◆ **What the exercise asks**
Reproduce the listing word for word. Skip any image.

• • •

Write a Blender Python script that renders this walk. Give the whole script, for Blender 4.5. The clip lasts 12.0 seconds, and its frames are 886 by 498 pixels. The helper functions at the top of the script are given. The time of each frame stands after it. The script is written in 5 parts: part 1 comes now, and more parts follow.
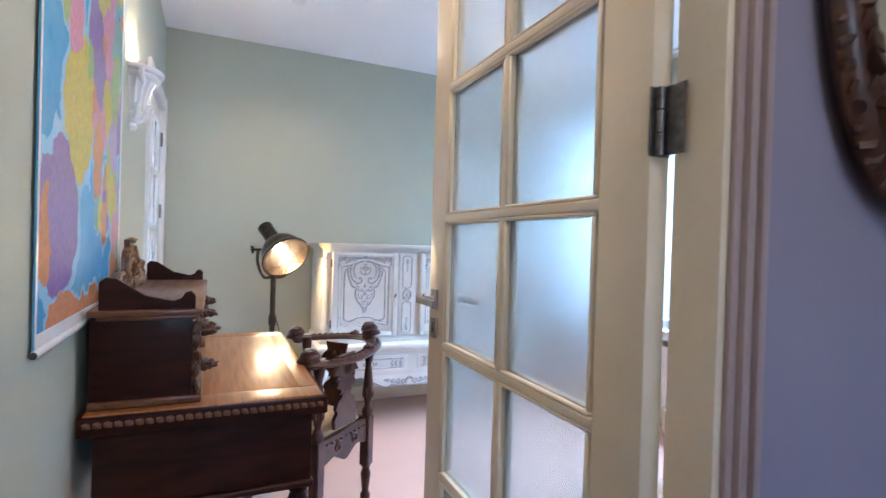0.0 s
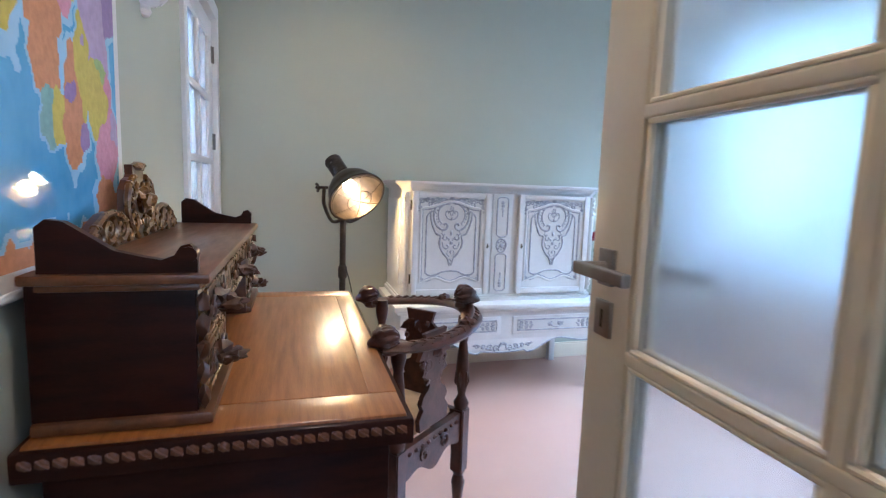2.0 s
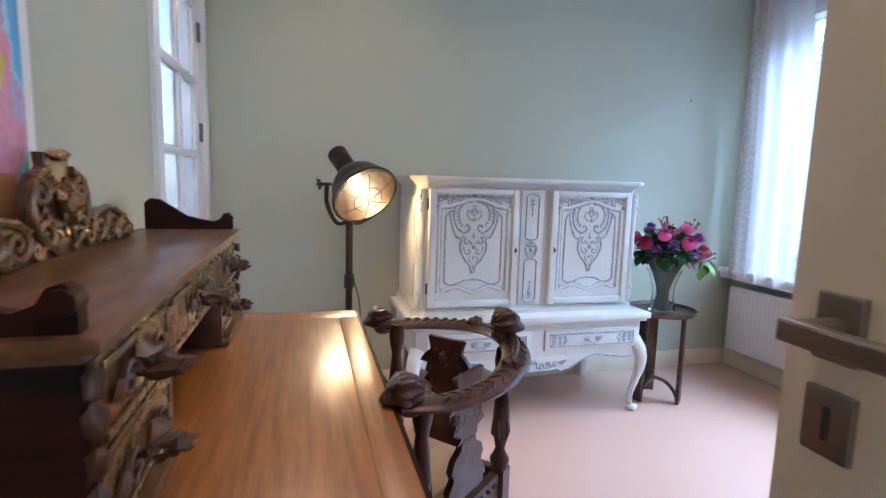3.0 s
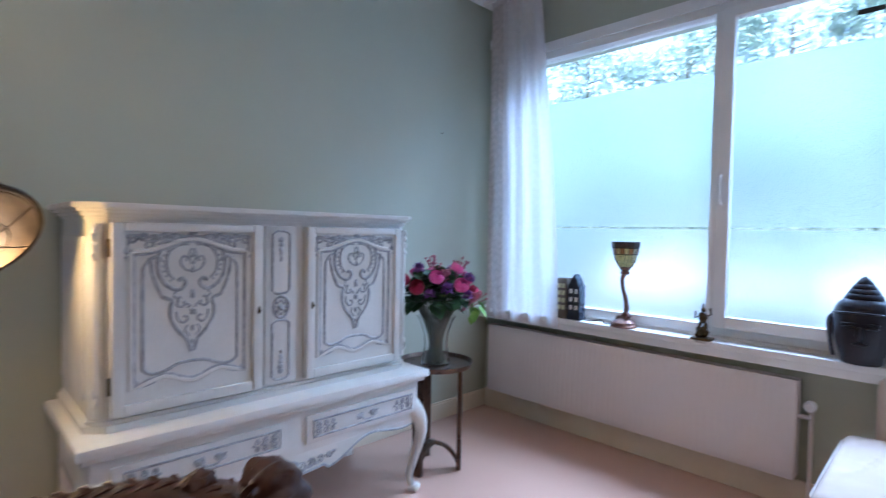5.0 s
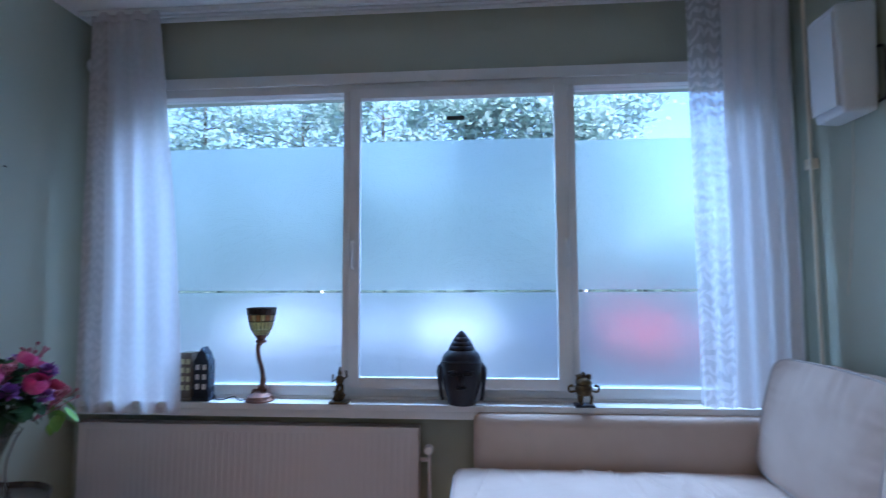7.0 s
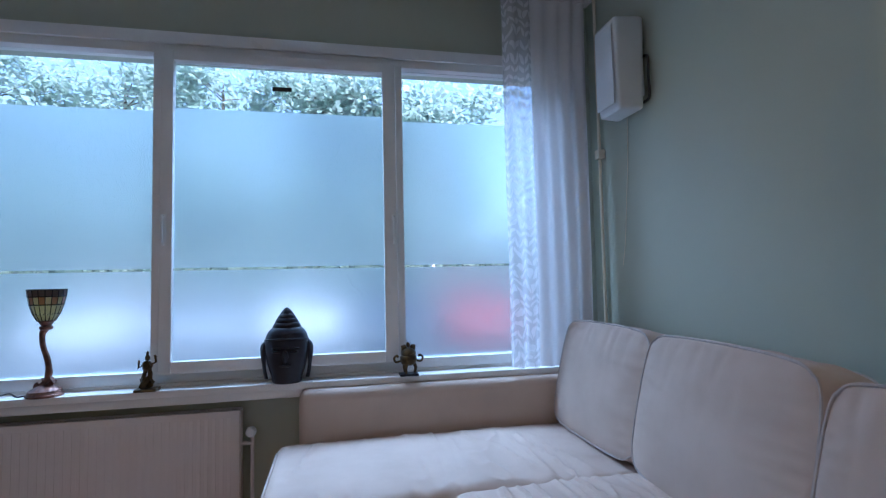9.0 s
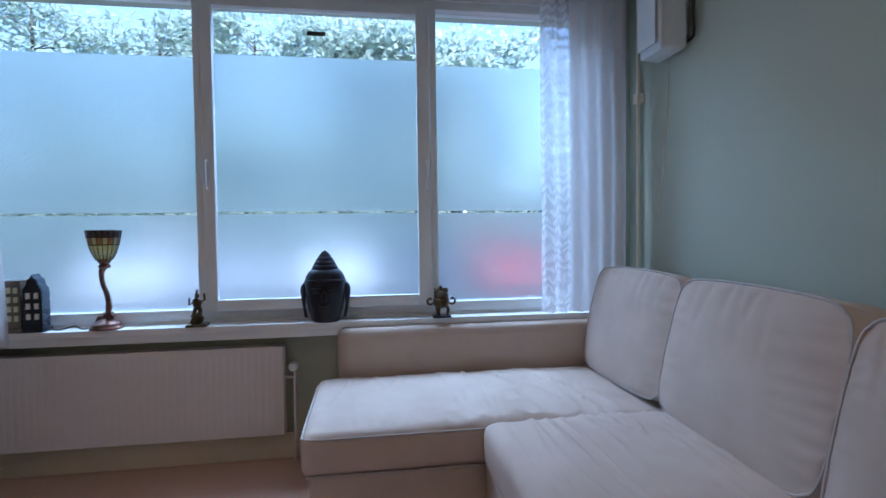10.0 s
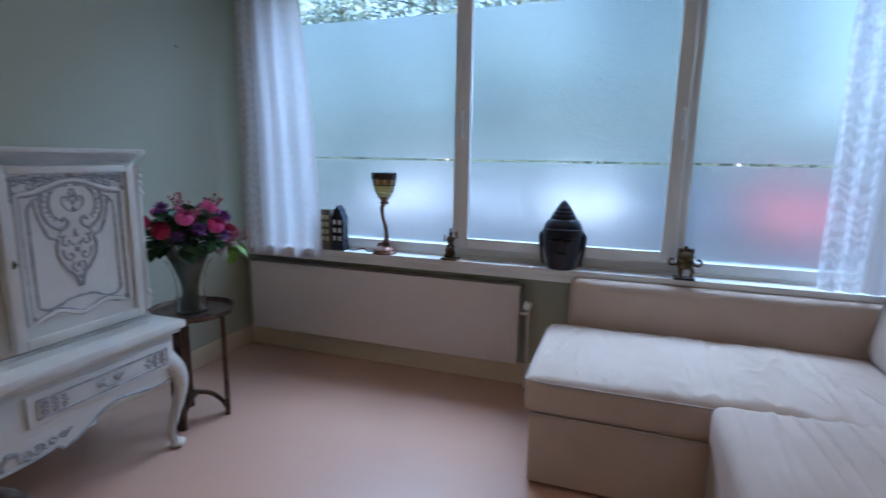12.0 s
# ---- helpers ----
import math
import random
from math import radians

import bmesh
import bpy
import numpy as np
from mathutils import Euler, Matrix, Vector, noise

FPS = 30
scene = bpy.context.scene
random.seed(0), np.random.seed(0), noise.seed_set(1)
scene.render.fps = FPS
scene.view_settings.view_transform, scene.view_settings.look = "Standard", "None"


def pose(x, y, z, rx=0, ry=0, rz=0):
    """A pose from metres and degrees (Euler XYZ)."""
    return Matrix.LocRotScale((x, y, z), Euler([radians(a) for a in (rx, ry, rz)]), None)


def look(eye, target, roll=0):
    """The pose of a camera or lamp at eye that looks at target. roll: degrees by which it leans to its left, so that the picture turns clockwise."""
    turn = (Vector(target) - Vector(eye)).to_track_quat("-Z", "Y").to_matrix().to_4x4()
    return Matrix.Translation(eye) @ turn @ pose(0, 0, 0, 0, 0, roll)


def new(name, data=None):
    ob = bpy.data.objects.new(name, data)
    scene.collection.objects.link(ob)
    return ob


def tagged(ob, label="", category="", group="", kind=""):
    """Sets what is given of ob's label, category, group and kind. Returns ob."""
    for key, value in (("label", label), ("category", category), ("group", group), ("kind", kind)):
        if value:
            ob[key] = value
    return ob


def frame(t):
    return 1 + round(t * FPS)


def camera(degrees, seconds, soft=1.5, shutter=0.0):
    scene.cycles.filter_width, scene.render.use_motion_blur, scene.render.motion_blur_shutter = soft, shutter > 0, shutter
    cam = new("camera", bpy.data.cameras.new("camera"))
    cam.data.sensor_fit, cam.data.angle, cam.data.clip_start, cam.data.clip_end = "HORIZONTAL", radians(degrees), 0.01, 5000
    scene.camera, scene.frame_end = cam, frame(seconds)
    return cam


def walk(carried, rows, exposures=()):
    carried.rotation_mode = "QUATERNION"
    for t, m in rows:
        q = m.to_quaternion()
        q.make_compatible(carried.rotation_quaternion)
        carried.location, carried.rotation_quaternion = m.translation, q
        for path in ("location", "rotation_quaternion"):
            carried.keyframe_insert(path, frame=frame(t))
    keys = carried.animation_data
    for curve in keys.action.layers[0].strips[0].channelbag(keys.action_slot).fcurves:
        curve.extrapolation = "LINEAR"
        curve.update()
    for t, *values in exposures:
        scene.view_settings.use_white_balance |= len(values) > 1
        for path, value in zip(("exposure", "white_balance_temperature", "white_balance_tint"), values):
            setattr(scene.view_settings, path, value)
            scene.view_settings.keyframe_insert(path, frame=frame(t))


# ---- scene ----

• • •

◆ **Final answer**
Write a Blender Python script that renders this walk. Give the whole script, for Blender 4.5. The clip lasts 12.0 seconds, and its frames are 886 by 498 pixels. The helper functions at the top of the script are given. The time of each frame stands after it. The script is written in 5 parts: part 1 comes now, and more parts follow.
0.0 s
2.0 s
3.0 s
5.0 s
7.0 s
9.0 s
10.0 s
12.0 s
# ---- helpers ----
import math
import random
from math import radians

import bmesh
import bpy
import numpy as np
from mathutils import Euler, Matrix, Vector, noise

FPS = 30
scene = bpy.context.scene
random.seed(0), np.random.seed(0), noise.seed_set(1)
scene.render.fps = FPS
scene.view_settings.view_transform, scene.view_settings.look = "Standard", "None"


def pose(x, y, z, rx=0, ry=0, rz=0):
    """A pose from metres and degrees (Euler XYZ)."""
    return Matrix.LocRotScale((x, y, z), Euler([radians(a) for a in (rx, ry, rz)]), None)


def look(eye, target, roll=0):
    """The pose of a camera or lamp at eye that looks at target. roll: degrees by which it leans to its left, so that the picture turns clockwise."""
    turn = (Vector(target) - Vector(eye)).to_track_quat("-Z", "Y").to_matrix().to_4x4()
    return Matrix.Translation(eye) @ turn @ pose(0, 0, 0, 0, 0, roll)


def new(name, data=None):
    ob = bpy.data.objects.new(name, data)
    scene.collection.objects.link(ob)
    return ob


def tagged(ob, label="", category="", group="", kind=""):
    """Sets what is given of ob's label, category, group and kind. Returns ob."""
    for key, value in (("label", label), ("category", category), ("group", group), ("kind", kind)):
        if value:
            ob[key] = value
    return ob


def frame(t):
    return 1 + round(t * FPS)


def camera(degrees, seconds, soft=1.5, shutter=0.0):
    scene.cycles.filter_width, scene.render.use_motion_blur, scene.render.motion_blur_shutter = soft, shutter > 0, shutter
    cam = new("camera", bpy.data.cameras.new("camera"))
    cam.data.sensor_fit, cam.data.angle, cam.data.clip_start, cam.data.clip_end = "HORIZONTAL", radians(degrees), 0.01, 5000
    scene.camera, scene.frame_end = cam, frame(seconds)
    return cam


def walk(carried, rows, exposures=()):
    carried.rotation_mode = "QUATERNION"
    for t, m in rows:
        q = m.to_quaternion()
        q.make_compatible(carried.rotation_quaternion)
        carried.location, carried.rotation_quaternion = m.translation, q
        for path in ("location", "rotation_quaternion"):
            carried.keyframe_insert(path, frame=frame(t))
    keys = carried.animation_data
    for curve in keys.action.layers[0].strips[0].channelbag(keys.action_slot).fcurves:
        curve.extrapolation = "LINEAR"
        curve.update()
    for t, *values in exposures:
        scene.view_settings.use_white_balance |= len(values) > 1
        for path, value in zip(("exposure", "white_balance_temperature", "white_balance_tint"), values):
            setattr(scene.view_settings, path, value)
            scene.view_settings.keyframe_insert(path, frame=frame(t))


# ---- scene ----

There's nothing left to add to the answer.